Orangutans in Kalimantan coal smoke & heated dispute
From ANIMAL PEOPLE, March 2003:
DENVER–Underground coal fires beneath Kalimantan province,
Indonesia, could exterminate the island’s orangutans and sun bears,
Indonesian Ministry of Energy coalfield fire project chief Alfred
Whitehouse and East Georgia College professor Glenn Stracher told the
American Association for the Advancement of Science annual conference
in Denver on February 15, 2003.
Of the 20,000 remaining wild orangutans, about 15,000 live
in Kalimantan, Wbitehouse and Stracher said.
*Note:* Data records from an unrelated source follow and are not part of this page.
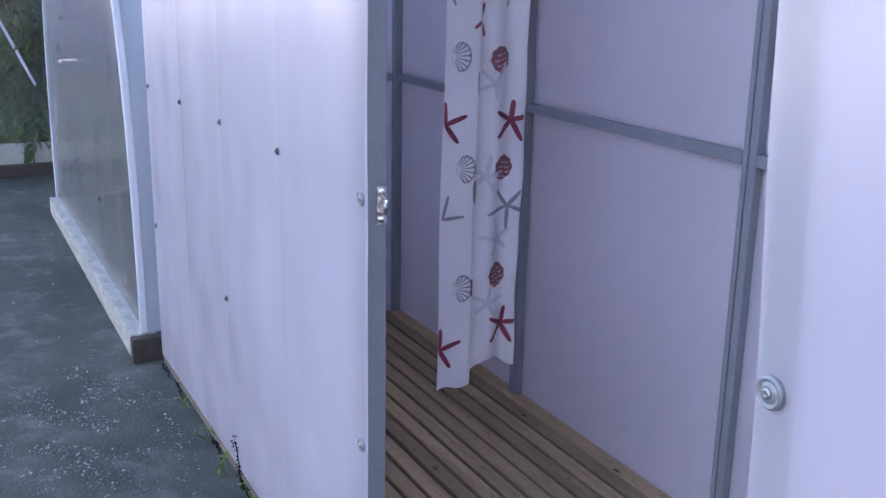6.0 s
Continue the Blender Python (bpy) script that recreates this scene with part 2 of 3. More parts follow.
def film(name):
    """Thin clear plastic: seen through, with a glossy skin."""
    m, t, out = material(name)
    v = coords(t)
    b = node(t, "ShaderNodeBump", {"Height": noise_tex(t, 25, v, 3), "Strength": 0.15, "Distance": 0.01})
    tp = node(t, "ShaderNodeBsdfTransparent", {"Color": (0.94, 0.94, 0.96, 1)})
    g = node(t, "ShaderNodeBsdfGlossy", {"Roughness": 0.3, "Normal": b.outputs[0]})
    fr = sheen(t, b.outputs[0])
    mx = node(t, "ShaderNodeMixShader", {0: fr.outputs[0], 1: tp.outputs[0], 2: g.outputs[0]})
    t.links.new(mx.outputs[0], out.inputs[0])
    return m


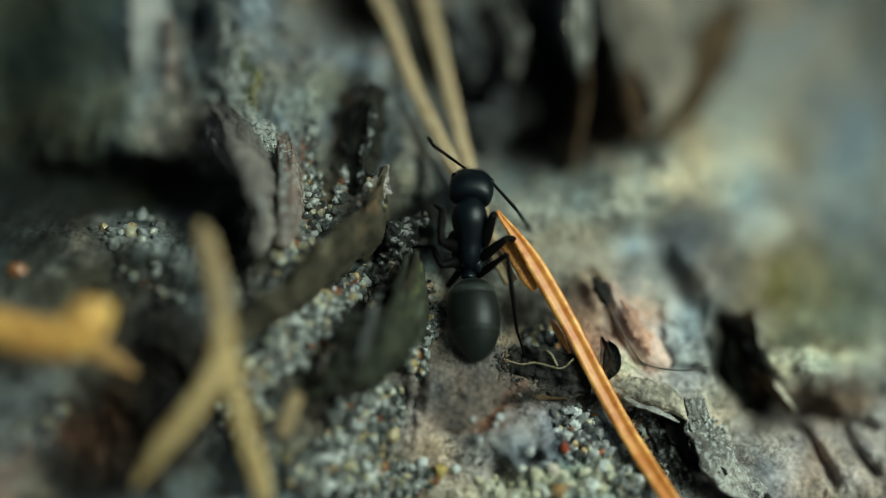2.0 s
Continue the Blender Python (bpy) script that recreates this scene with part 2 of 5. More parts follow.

Already imperiled by
habitat loss due to logging and slash-and-burn agriculture,
orangutans have now lost about half of Kutain National Park due to
underground fires and lethal smoke, according to Whitehouse and
Stracher.
The Kalimantan coal reserves apparently ignited after
slash-and-burn fires raced out of control during the drought years of
1997 and 1998. razing an area the size of Costa Rica. Since then,
at least 159 separate underground fires and perhaps as many as 3,000
have evaporated groundwater and dried surface vegetation, allowing
more fires to start and burn uncontrolled on the surface. The fires
emit as much carbon dioxide per year as all the motor vehicles in the
U.S. combined, Whitehouse and Stracher said.